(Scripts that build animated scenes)
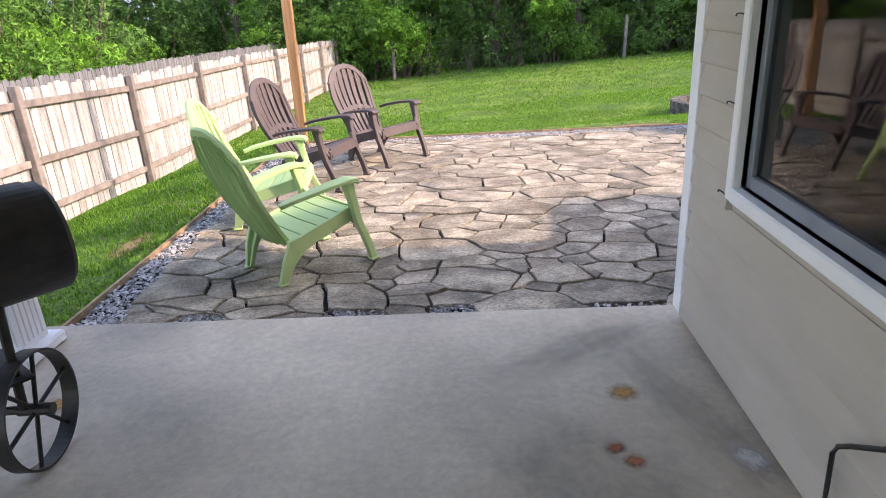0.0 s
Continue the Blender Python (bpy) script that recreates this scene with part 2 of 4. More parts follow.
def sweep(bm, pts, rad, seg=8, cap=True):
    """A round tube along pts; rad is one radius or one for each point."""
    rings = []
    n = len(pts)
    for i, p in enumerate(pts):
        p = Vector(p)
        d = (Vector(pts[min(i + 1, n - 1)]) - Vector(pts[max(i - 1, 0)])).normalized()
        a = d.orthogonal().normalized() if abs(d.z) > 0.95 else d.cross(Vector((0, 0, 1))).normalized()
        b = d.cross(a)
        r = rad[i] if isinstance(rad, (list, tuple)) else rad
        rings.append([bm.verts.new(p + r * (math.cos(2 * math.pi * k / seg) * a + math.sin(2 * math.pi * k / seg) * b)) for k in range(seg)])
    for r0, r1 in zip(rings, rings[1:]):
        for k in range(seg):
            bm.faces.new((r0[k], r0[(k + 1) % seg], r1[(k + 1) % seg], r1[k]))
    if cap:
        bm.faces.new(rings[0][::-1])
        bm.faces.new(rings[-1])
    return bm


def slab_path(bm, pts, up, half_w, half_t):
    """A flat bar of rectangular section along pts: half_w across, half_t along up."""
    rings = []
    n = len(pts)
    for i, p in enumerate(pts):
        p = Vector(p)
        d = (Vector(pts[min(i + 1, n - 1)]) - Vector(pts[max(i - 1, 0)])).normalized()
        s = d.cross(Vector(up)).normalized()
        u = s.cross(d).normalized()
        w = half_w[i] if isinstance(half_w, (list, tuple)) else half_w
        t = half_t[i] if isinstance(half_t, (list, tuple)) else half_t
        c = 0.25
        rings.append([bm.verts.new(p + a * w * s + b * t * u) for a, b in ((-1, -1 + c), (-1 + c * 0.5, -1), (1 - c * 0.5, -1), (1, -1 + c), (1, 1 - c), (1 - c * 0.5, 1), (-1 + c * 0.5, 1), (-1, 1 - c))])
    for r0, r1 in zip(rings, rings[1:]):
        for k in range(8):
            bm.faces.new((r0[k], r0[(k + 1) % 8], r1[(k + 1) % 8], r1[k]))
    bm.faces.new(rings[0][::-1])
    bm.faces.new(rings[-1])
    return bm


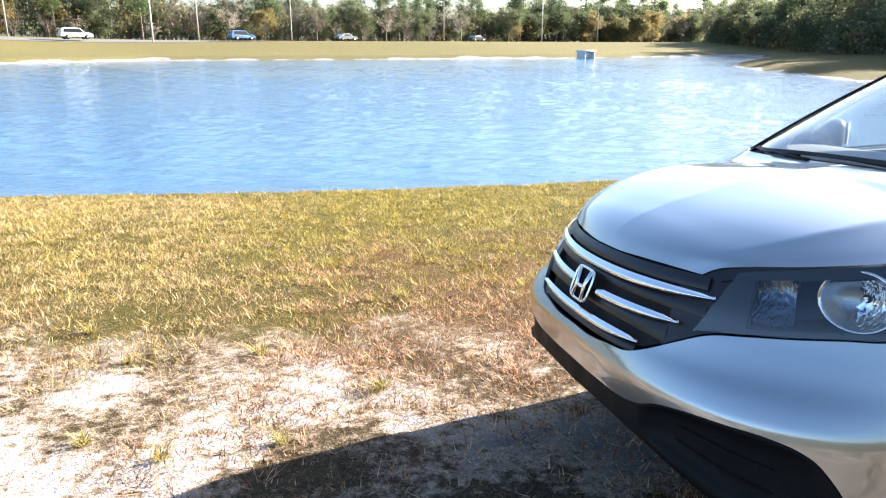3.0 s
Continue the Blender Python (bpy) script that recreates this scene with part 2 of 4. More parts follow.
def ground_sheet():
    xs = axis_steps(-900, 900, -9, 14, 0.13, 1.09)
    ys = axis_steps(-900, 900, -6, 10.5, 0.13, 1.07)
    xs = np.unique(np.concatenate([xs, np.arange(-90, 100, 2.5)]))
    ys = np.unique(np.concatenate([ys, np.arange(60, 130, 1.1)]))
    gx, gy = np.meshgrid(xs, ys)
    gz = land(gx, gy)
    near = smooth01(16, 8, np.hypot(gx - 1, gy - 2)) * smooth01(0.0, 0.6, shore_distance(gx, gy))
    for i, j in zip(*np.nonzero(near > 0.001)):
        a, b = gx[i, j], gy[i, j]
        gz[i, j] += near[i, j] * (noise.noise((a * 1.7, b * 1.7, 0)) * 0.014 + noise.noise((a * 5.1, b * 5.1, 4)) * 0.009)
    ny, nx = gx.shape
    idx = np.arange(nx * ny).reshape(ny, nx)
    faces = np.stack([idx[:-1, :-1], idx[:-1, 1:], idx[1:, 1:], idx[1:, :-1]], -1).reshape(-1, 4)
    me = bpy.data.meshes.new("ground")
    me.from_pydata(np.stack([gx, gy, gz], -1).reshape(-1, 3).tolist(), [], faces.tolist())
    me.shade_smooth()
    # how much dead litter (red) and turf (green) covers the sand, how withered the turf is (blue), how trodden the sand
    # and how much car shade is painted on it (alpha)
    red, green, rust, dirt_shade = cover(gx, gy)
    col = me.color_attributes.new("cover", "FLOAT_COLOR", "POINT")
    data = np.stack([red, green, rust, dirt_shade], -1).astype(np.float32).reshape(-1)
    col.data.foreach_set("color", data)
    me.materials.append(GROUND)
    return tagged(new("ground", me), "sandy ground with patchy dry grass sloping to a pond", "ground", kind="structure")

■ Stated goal
Print every record above exactly as written, leaving out the pictures.

■ Reply
0.0 s
Continue the Blender Python (bpy) script that recreates this scene with part 2 of 4. More parts follow.
def sweep(bm, pts, rad, seg=8, cap=True):
    """A round tube along pts; rad is one radius or one for each point."""
    rings = []
    n = len(pts)
    for i, p in enumerate(pts):
        p = Vector(p)
        d = (Vector(pts[min(i + 1, n - 1)]) - Vector(pts[max(i - 1, 0)])).normalized()
        a = d.orthogonal().normalized() if abs(d.z) > 0.95 else d.cross(Vector((0, 0, 1))).normalized()
        b = d.cross(a)
        r = rad[i] if isinstance(rad, (list, tuple)) else rad
        rings.append([bm.verts.new(p + r * (math.cos(2 * math.pi * k / seg) * a + math.sin(2 * math.pi * k / seg) * b)) for k in range(seg)])
    for r0, r1 in zip(rings, rings[1:]):
        for k in range(seg):
            bm.faces.new((r0[k], r0[(k + 1) % seg], r1[(k + 1) % seg], r1[k]))
    if cap:
        bm.faces.new(rings[0][::-1])
        bm.faces.new(rings[-1])
    return bm


def slab_path(bm, pts, up, half_w, half_t):
    """A flat bar of rectangular section along pts: half_w across, half_t along up."""
    rings = []
    n = len(pts)
    for i, p in enumerate(pts):
        p = Vector(p)
        d = (Vector(pts[min(i + 1, n - 1)]) - Vector(pts[max(i - 1, 0)])).normalized()
        s = d.cross(Vector(up)).normalized()
        u = s.cross(d).normalized()
        w = half_w[i] if isinstance(half_w, (list, tuple)) else half_w
        t = half_t[i] if isinstance(half_t, (list, tuple)) else half_t
        c = 0.25
        rings.append([bm.verts.new(p + a * w * s + b * t * u) for a, b in ((-1, -1 + c), (-1 + c * 0.5, -1), (1 - c * 0.5, -1), (1, -1 + c), (1, 1 - c), (1 - c * 0.5, 1), (-1 + c * 0.5, 1), (-1, 1 - c))])
    for r0, r1 in zip(rings, rings[1:]):
        for k in range(8):
            bm.faces.new((r0[k], r0[(k + 1) % 8], r1[(k + 1) % 8], r1[k]))
    bm.faces.new(rings[0][::-1])
    bm.faces.new(rings[-1])
    return bm


3.0 s
Continue the Blender Python (bpy) script that recreates this scene with part 2 of 4. More parts follow.
def ground_sheet():
    xs = axis_steps(-900, 900, -9, 14, 0.13, 1.09)
    ys = axis_steps(-900, 900, -6, 10.5, 0.13, 1.07)
    xs = np.unique(np.concatenate([xs, np.arange(-90, 100, 2.5)]))
    ys = np.unique(np.concatenate([ys, np.arange(60, 130, 1.1)]))
    gx, gy = np.meshgrid(xs, ys)
    gz = land(gx, gy)
    near = smooth01(16, 8, np.hypot(gx - 1, gy - 2)) * smooth01(0.0, 0.6, shore_distance(gx, gy))
    for i, j in zip(*np.nonzero(near > 0.001)):
        a, b = gx[i, j], gy[i, j]
        gz[i, j] += near[i, j] * (noise.noise((a * 1.7, b * 1.7, 0)) * 0.014 + noise.noise((a * 5.1, b * 5.1, 4)) * 0.009)
    ny, nx = gx.shape
    idx = np.arange(nx * ny).reshape(ny, nx)
    faces = np.stack([idx[:-1, :-1], idx[:-1, 1:], idx[1:, 1:], idx[1:, :-1]], -1).reshape(-1, 4)
    me = bpy.data.meshes.new("ground")
    me.from_pydata(np.stack([gx, gy, gz], -1).reshape(-1, 3).tolist(), [], faces.tolist())
    me.shade_smooth()
    # how much dead litter (red) and turf (green) covers the sand, how withered the turf is (blue), how trodden the sand
    # and how much car shade is painted on it (alpha)
    red, green, rust, dirt_shade = cover(gx, gy)
    col = me.color_attributes.new("cover", "FLOAT_COLOR", "POINT")
    data = np.stack([red, green, rust, dirt_shade], -1).astype(np.float32).reshape(-1)
    col.data.foreach_set("color", data)
    me.materials.append(GROUND)
    return tagged(new("ground", me), "sandy ground with patchy dry grass sloping to a pond", "ground", kind="structure")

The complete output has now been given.